__EXERCISE GOAL__
Output the material exactly, but drop every image it holds.

__COLLECTED MATERIAL__
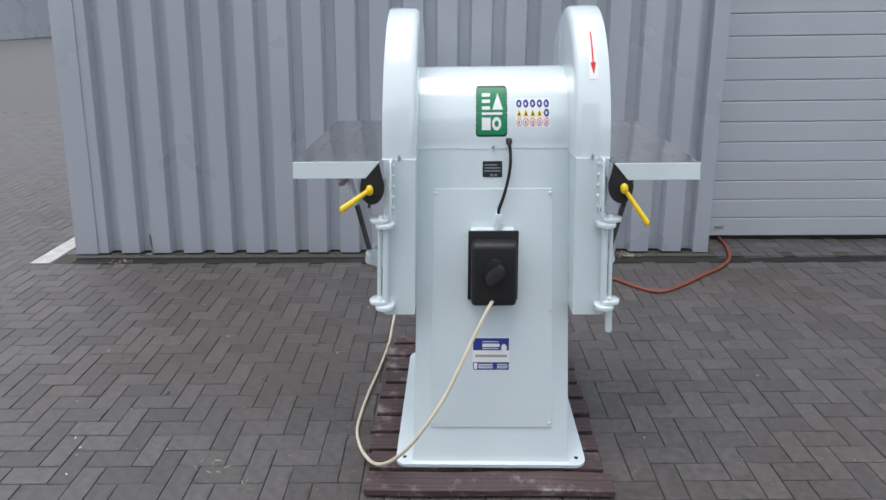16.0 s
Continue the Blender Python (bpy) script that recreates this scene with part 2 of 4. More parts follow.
pale.inputs["Color2"].default_value = (0.34, 0.29, 0.29, 1)
l.new(co.outputs["Object"], worn.inputs["Vector"])
l.new(worn.outputs["Fac"], gate.inputs["Value"])
l.new(gate.outputs[0], pale.inputs["Fac"])
l.new(n["Principled BSDF"].inputs["Base Color"].links[0].from_socket, pale.inputs["Color1"])
l.new(pale.outputs[0], n["Principled BSDF"].inputs["Base Color"])
M["pallet_dark"] = grained_wood("old_pallet_block_wood", (0.10, 0.06, 0.042), (0.03, 0.02, 0.015), 6, (6, 0.5, 6), 0.8, 0.3)
M["board"] = grained_wood("tan_planed_wood", (0.55, 0.385, 0.225), (0.23, 0.085, 0.045), 0.78, (0.0, 3.0, 1.45), 0.5, 0.08, 0.7, 0.72, (0.38, 0.055, 1.27), 0.95)
M["burnt"] = material("scorched_wood_edge", (0.15, 0.058, 0.025), 0.8, vary=0.5, scale=22, bump=0.4, bump_scale=60, tint=(0.02, 0.012, 0.01))
M["joint"] = material("sandy_joint_bed", (0.082, 0.074, 0.065), 0.95, vary=0.4, scale=3, fine=60, bump=0.4, bump_scale=80, tint=(0.05, 0.055, 0.035))
M["yard"] = material("grey_clay_yard", (0.090, 0.086, 0.087), 0.62, vary=0.2, scale=0.8, fine=14, bump=0.2, bump_scale=30)
M["brick"] = pieces_material("grey_clay_paver", (0.097, 0.092, 0.0945), (0.076, 0.070, 0.067), True, rough=0.47, spread=0.17)
M["bricks"] = pieces_material("grey_clay_pavers", (0.097, 0.092, 0.0945), (0.076, 0.070, 0.067), False, rough=0.47, spread=0.17)
M["concrete"] = material("pale_concrete", (0.42, 0.41, 0.39), 0.85, vary=0.2, scale=3, fine=50, bump=0.2)
M["iron"] = material("dark_cast_iron", (0.035, 0.034, 0.034), 0.6, metal=0.4, vary=0.3, scale=15, bump=0.2)
M["pit"] = material("near_black_drain_bed", (0.012, 0.011, 0.01), 0.95, vary=0.3, bump=0.3)
M["line"] = material("worn_white_road_paint", (0.46, 0.46, 0.45), 0.7, vary=0.35, scale=14, fine=90, bump=0.2)
M["grass"] = material("grass_sod", (0.075, 0.15, 0.03), 0.9, vary=0.4, scale=3, fine=60, bump=0.5)
M["blade"] = material("grass_blade", (0.13, 0.26, 0.04), 0.6, vary=0.35, scale=1.5, fine=30, bump=0)
M["leaf"] = material("dark_green_leaf", (0.045, 0.085, 0.03), 0.6, vary=0.4, scale=3, bump=0)
M["dry"] = material("dry_leaf", (0.24, 0.15, 0.08), 0.8, vary=0.4, scale=30, bump=0.2)
M["straw"] = material("pale_straw", (0.40, 0.35, 0.26), 0.8, vary=0.2, scale=30, bump=0)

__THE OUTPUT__
16.0 s
Continue the Blender Python (bpy) script that recreates this scene with part 2 of 4. More parts follow.
pale.inputs["Color2"].default_value = (0.34, 0.29, 0.29, 1)
l.new(co.outputs["Object"], worn.inputs["Vector"])
l.new(worn.outputs["Fac"], gate.inputs["Value"])
l.new(gate.outputs[0], pale.inputs["Fac"])
l.new(n["Principled BSDF"].inputs["Base Color"].links[0].from_socket, pale.inputs["Color1"])
l.new(pale.outputs[0], n["Principled BSDF"].inputs["Base Color"])
M["pallet_dark"] = grained_wood("old_pallet_block_wood", (0.10, 0.06, 0.042), (0.03, 0.02, 0.015), 6, (6, 0.5, 6), 0.8, 0.3)
M["board"] = grained_wood("tan_planed_wood", (0.55, 0.385, 0.225), (0.23, 0.085, 0.045), 0.78, (0.0, 3.0, 1.45), 0.5, 0.08, 0.7, 0.72, (0.38, 0.055, 1.27), 0.95)
M["burnt"] = material("scorched_wood_edge", (0.15, 0.058, 0.025), 0.8, vary=0.5, scale=22, bump=0.4, bump_scale=60, tint=(0.02, 0.012, 0.01))
M["joint"] = material("sandy_joint_bed", (0.082, 0.074, 0.065), 0.95, vary=0.4, scale=3, fine=60, bump=0.4, bump_scale=80, tint=(0.05, 0.055, 0.035))
M["yard"] = material("grey_clay_yard", (0.090, 0.086, 0.087), 0.62, vary=0.2, scale=0.8, fine=14, bump=0.2, bump_scale=30)
M["brick"] = pieces_material("grey_clay_paver", (0.097, 0.092, 0.0945), (0.076, 0.070, 0.067), True, rough=0.47, spread=0.17)
M["bricks"] = pieces_material("grey_clay_pavers", (0.097, 0.092, 0.0945), (0.076, 0.070, 0.067), False, rough=0.47, spread=0.17)
M["concrete"] = material("pale_concrete", (0.42, 0.41, 0.39), 0.85, vary=0.2, scale=3, fine=50, bump=0.2)
M["iron"] = material("dark_cast_iron", (0.035, 0.034, 0.034), 0.6, metal=0.4, vary=0.3, scale=15, bump=0.2)
M["pit"] = material("near_black_drain_bed", (0.012, 0.011, 0.01), 0.95, vary=0.3, bump=0.3)
M["line"] = material("worn_white_road_paint", (0.46, 0.46, 0.45), 0.7, vary=0.35, scale=14, fine=90, bump=0.2)
M["grass"] = material("grass_sod", (0.075, 0.15, 0.03), 0.9, vary=0.4, scale=3, fine=60, bump=0.5)
M["blade"] = material("grass_blade", (0.13, 0.26, 0.04), 0.6, vary=0.35, scale=1.5, fine=30, bump=0)
M["leaf"] = material("dark_green_leaf", (0.045, 0.085, 0.03), 0.6, vary=0.4, scale=3, bump=0)
M["dry"] = material("dry_leaf", (0.24, 0.15, 0.08), 0.8, vary=0.4, scale=30, bump=0.2)
M["straw"] = material("pale_straw", (0.40, 0.35, 0.26), 0.8, vary=0.2, scale=30, bump=0)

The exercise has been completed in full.